Gramsci è vivo. In che
senso lo spiega lui stesso in una lettera alla cognata del 24 luglio 1933 dove
racconta di avere parlato per una intera notte “dell’immortalità dell’anima in
un senso realistico e storicistico, cioè come una necessaria sopravvivenza
delle nostre azioni utili e necessarie e come un incorporarsi di esse,
all’infuori della nostra volontà, al processo storico universale […]”. Un
materialista obietterebbe schiettamente che chi è morto è morto, ma, dice Marx,
il difetto di ogni materialismo fino a oggi “è che l'oggetto, il reale, il
sensibile è concepito solo sotto la forma di oggetto o di intuizione; ma non
come attività umana sensibile, come attività pratica, non soggettivamente.”

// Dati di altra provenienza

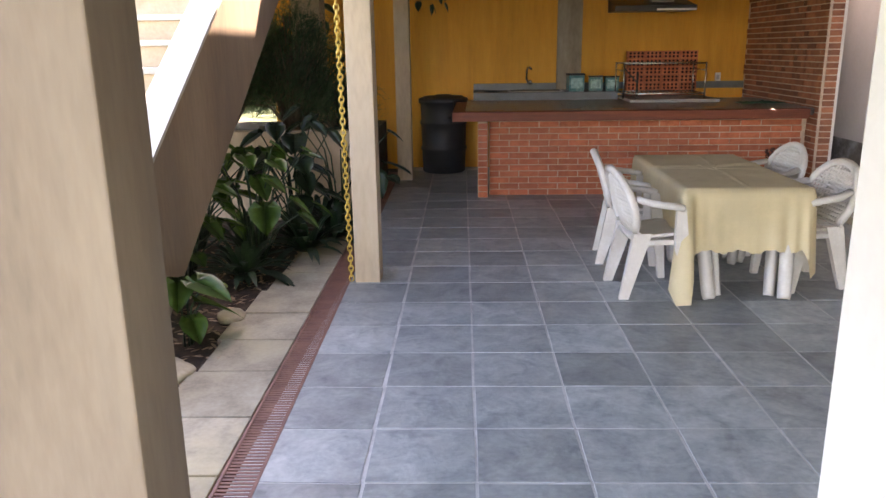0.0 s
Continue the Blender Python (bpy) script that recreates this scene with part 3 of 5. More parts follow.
def brick_wall():
    c = thing("brick_wall", (0, 0, 0), 0, "dark red facing brick wall of the barbecue with pale joints", "wall", kind="structure")
    part("core", bx(4.358, 4.50, 8.851, BACK_Y, -0.01, 2.48), M_MORTAR, c)
    part("end_plaster", bx(4.501, 4.53, 8.85, BACK_Y, -0.01, 2.48), M_WHITE_OUT, c, "pale plastered back edge")
    b = mesh_of("dark_brick", bx(-0.02, 0.02, -0.103, 0.103, 0, 0.052), M_BRICK_DK)
    hb = mesh_of("dark_brick_half", bx(-0.02, 0.02, -0.048, 0.048, 0, 0.052), M_BRICK_DK)
    e = mesh_of("dark_brick_end", bx(-0.058, 0.058, -0.02, 0.02, 0, 0.052), M_BRICK_DK)
    rest = bmesh.new()
    row, z, n = 0, 0.004, 0
    while z < 2.40:
        y = 8.862
        short = row % 2 == 1
        while y < BACK_Y - 0.06:
            w = 0.096 if short else 0.206
            yc = y + w / 2
            xx = 4.372 + random.uniform(-0.004, 0.003)
            if (z > 0.84 or y < 9.1) and n < 300:
                piece("brick", hb if short else b, c, pose(xx, yc, z))
                n += 1
            elif z > 0.84 or y < 9.1:
                box(rest, xx - 0.02, xx + 0.02, yc - w / 2, yc + w / 2, z, z + 0.052)
            short = (random.random() < 0.35) if y > 8.95 else False
            y += w + 0.012
        piece("brick", e, c, pose(4.44, 8.865, z))
        z += 0.0635
        row += 1
    part("far_bricks", rest, M_BRICK_DK, c, "joined bricks at the far end", kind="stuff")
    part("shelf_stub", bx(4.15, 4.36, 10.95, 11.0, 2.36, 2.40, 0.004), M_WOOD_RED, c, "short wooden batten")


brick_wall()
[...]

(Marx, Tesi su Feuerbach). È il fare che è reale, dice Marx. La realtà di
questo fare si incorpora nel processo storico universale, dice Gramsci, nel
senso che diventa parte integrante e organica del movimento comunista, perché
il movimento comunista è il “processo storico universale”, perché il senso
della storia procede verso la realizzazione del comunismo. Riprendere Gramsci,
allora, gli obiettivi da questi perseguiti, i metodi indicati, capirli,
(ri)pensarli alla luce dell’attuale crisi generale del capitalismo, significa
guadagnarsi a coscienza pratica del processo storico di trasformazione
rivoluzionaria, avanzare nella costruzione di una rivoluzione che non scoppia
se non la si costruisce, far rinascere, più che recuperare, la partitura
terorica e pratica della rivoluzione, inedita, nei paesi imperialisti. È in
questo processo che Gramsci vive, rinasce. Perciò si parla non semplicemente di
recupero, ma di rinascita di Gramsci.
E il parto – è noto – è cosa delicata oltre che gloriosa. La
mano che guida la testa del nascituro ad affacciarsi al mondo vuole scienza e
sensibilità innanzitutto. Fuor di metafora, gli strumenti che Gramsci fornisce
sono indispensabili. Iniziamo a utilizzarli. È “La rinascita di Gramsci”, per l’appunto.